Nick Nicita of Bakersfield said he was happy to be at his first convention to try to chip away at Republican Congressman Kevin McCarthy’s stronghold in his Central Valley district.

“It’s time to turn the district blue,” said Nicita, a self-employed registered delegate. He hopes the convention will bolster his work to “spread the progressive message” in his district, one of the few Republican strongholds in California.

Other delegates said they hoped to steer the party in a new direction after its disastrous nationwide showing in November.

Universal health care, immigration and corporate campaign spending were hot topics.

“After the November election it became important to be active and engaged,” said first-time delegate Katherine Chu of Cerritos, a Los Angeles suburb.

Chu, a state employee, said Trump’s election spurred her to participate in town halls and become more civically engaged.

Sharing the convention with state Democratic heavyweights such as Lt. Gov. Gavin Newsom and donors like billionaire philanthropist Tom Steyer were bitter Democrats and ex-Democrats who have left the party.

With an Assembly financial committee scheduled to vote on a universal health care bill on Monday, single-payer supporters, decked in red shirts and hoisting signs, packed the chairman’s welcome speech, which was open to the public.

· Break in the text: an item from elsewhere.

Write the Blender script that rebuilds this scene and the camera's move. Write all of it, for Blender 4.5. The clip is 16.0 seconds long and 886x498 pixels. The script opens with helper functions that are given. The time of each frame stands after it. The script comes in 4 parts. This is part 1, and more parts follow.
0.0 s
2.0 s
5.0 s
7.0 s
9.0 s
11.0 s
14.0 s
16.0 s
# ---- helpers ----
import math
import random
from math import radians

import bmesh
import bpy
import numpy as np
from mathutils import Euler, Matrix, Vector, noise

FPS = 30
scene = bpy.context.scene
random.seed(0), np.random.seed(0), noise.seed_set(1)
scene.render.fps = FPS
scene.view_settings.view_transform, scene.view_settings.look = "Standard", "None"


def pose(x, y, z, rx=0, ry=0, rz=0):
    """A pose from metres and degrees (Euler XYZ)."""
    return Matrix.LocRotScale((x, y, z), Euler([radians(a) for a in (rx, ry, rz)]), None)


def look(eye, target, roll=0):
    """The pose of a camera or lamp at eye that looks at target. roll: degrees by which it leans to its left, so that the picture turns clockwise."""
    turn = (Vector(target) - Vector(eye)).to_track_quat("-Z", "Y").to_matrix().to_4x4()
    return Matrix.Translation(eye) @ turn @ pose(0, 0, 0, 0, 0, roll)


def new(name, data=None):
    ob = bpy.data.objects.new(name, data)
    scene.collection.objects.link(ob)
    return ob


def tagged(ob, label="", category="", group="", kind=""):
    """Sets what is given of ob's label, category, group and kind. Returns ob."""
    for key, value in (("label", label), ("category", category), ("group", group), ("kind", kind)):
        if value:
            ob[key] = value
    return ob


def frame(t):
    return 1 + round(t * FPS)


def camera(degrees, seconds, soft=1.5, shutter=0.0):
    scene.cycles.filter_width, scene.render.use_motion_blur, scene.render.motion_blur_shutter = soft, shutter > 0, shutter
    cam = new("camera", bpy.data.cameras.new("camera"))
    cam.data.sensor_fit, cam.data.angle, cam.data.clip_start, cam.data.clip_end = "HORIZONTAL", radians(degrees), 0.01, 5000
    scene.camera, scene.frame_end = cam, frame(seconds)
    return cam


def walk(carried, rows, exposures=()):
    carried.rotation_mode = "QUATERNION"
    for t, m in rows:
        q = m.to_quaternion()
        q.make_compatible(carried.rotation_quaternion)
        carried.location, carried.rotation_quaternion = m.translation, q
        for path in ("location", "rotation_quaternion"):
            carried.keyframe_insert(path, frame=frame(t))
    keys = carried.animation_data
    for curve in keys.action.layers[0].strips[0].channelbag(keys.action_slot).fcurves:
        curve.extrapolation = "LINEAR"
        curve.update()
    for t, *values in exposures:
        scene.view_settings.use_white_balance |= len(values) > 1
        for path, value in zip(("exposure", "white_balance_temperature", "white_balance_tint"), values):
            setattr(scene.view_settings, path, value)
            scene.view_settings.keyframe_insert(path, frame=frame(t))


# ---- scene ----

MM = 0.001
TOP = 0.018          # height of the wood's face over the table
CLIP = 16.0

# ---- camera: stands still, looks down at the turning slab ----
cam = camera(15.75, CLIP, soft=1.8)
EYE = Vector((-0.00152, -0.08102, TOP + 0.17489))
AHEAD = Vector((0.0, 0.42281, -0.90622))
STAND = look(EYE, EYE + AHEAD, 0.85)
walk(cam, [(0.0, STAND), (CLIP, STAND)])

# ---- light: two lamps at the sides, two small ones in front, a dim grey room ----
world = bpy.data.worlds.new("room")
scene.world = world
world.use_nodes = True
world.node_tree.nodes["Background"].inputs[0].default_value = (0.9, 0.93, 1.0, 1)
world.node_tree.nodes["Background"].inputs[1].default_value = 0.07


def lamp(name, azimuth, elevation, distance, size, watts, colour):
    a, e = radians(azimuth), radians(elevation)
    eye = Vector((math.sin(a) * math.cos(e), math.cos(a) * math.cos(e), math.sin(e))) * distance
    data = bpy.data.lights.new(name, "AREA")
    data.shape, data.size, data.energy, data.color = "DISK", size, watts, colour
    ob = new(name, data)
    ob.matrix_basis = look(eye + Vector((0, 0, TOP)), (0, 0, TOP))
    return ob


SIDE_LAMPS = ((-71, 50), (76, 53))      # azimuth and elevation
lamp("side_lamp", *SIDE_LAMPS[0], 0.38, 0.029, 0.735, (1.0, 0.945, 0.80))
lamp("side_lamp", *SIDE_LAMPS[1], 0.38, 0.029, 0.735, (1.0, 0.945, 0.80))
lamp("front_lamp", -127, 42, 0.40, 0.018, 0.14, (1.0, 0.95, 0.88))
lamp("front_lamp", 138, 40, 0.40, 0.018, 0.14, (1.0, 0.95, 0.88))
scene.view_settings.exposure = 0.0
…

“Health care is a human right,” demonstrators chanted as they perched above party leaders.

Burton, chairman of the state party since 2009, told the crowd their party has been fighting for universal health care since “before you guys were born.”

“That’s really very controversial,” Burton said, chastising the demonstrators.

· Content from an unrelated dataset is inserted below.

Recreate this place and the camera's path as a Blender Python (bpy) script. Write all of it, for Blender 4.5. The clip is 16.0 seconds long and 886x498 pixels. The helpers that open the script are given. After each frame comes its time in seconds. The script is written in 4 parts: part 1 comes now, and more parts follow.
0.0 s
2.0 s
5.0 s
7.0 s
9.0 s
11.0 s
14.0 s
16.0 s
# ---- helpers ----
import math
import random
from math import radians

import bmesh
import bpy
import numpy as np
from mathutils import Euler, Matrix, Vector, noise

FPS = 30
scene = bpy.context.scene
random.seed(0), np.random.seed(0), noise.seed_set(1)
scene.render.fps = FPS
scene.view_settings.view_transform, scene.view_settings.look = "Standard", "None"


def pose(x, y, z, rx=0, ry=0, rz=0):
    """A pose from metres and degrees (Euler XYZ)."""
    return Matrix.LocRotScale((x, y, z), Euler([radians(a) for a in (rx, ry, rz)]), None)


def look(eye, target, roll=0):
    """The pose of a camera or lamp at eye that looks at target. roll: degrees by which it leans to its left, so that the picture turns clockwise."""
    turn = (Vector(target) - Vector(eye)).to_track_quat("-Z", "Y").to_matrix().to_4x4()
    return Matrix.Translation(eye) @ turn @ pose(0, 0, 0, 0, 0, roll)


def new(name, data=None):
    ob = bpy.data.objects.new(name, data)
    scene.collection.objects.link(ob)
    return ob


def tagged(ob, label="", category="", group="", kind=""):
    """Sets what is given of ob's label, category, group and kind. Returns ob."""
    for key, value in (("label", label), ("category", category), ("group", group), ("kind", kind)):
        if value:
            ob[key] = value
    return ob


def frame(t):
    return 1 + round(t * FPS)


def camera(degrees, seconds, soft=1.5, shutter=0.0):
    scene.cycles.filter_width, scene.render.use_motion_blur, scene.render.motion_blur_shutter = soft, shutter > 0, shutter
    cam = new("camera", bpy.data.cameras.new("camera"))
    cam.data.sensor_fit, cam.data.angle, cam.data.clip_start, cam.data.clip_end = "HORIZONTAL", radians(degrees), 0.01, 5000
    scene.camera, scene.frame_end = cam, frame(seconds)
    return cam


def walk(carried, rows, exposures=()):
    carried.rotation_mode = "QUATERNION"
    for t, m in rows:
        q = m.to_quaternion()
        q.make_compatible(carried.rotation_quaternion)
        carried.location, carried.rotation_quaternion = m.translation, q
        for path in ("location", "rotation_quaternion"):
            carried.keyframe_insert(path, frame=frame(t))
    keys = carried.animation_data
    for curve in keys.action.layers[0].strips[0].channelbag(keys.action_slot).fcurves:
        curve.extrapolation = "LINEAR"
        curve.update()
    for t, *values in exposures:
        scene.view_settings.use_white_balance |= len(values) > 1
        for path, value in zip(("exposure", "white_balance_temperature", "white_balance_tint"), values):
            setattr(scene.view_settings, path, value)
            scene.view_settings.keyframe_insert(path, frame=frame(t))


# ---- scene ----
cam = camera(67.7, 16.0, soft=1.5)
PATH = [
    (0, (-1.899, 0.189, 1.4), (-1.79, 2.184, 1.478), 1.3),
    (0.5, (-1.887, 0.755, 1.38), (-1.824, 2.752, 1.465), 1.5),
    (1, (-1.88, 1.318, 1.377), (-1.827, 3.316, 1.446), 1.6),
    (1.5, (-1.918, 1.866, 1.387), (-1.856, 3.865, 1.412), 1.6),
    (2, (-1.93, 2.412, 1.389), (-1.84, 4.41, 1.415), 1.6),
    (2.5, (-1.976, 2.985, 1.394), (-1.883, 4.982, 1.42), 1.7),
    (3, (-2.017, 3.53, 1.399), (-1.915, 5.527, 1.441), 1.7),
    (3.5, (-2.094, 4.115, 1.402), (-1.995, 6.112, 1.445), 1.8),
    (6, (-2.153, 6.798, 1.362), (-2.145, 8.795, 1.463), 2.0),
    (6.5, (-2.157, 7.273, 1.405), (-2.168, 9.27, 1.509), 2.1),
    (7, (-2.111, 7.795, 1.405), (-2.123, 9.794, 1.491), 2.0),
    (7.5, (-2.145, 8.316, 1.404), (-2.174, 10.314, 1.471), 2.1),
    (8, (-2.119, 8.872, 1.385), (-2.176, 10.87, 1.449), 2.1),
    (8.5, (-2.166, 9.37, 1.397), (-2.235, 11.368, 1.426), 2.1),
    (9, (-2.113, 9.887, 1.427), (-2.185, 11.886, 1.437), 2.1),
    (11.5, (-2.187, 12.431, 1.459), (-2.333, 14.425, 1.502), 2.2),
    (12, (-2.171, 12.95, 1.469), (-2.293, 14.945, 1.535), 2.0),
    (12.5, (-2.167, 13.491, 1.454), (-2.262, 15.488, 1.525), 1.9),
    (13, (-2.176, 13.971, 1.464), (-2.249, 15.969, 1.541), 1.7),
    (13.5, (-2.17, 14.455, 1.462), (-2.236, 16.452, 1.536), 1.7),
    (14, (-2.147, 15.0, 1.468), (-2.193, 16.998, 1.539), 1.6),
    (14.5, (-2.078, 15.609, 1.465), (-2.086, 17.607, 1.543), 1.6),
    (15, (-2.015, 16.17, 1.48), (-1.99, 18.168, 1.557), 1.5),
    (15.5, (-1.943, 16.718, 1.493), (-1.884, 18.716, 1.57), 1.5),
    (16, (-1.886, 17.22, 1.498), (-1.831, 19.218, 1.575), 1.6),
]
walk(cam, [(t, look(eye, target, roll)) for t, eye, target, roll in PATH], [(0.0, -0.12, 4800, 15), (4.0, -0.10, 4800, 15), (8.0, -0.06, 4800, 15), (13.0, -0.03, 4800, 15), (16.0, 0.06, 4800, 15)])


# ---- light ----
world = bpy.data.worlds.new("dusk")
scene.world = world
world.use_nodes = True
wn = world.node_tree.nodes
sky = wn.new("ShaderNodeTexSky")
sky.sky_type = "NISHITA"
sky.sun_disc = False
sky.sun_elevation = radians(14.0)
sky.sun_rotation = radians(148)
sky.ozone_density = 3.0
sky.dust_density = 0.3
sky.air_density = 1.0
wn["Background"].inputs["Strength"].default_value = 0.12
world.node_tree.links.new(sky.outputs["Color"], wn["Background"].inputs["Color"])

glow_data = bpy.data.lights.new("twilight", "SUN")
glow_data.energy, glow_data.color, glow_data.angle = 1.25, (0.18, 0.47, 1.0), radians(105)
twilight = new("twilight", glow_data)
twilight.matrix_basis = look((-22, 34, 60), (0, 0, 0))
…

“‘Let’s disrupt something for health care for all,’ like that’s really a good fucking way to get something done.”

But Burton told Courthouse News late Friday night that it was important to let the protesters “blow some steam off.”

Former Democrats who ditched the party after Hillary Clinton won the nomination over Vermont Senator Bernie Sanders said they still had to be persuaded.

Erik Rydberg, now a Green Party delegate, said his former party had to do an about-face to persuade young, more progressive members to rejoin the party.

“The Green Party stands for everything that Bernie’s platform stands for, but the Democrats remain heavily influenced by corporate money,” Rydberg said. He said he left the party after Cornel West endorsed Green Party presidential candidate Jill Stein in July last year.

National Committee Chairman Perez juiced his speech with quips about President Trump’s “bromance” with Russian President Vladimir Putin, and reiterated the party’s commitment to health care for all Americans.

“Trumpcare, Ryancare, I’ll tell you what it is: It’s ‘I Don’t Care,’ because they don’t give a shit,” Perez said. “We need you to take out the House Republicans.”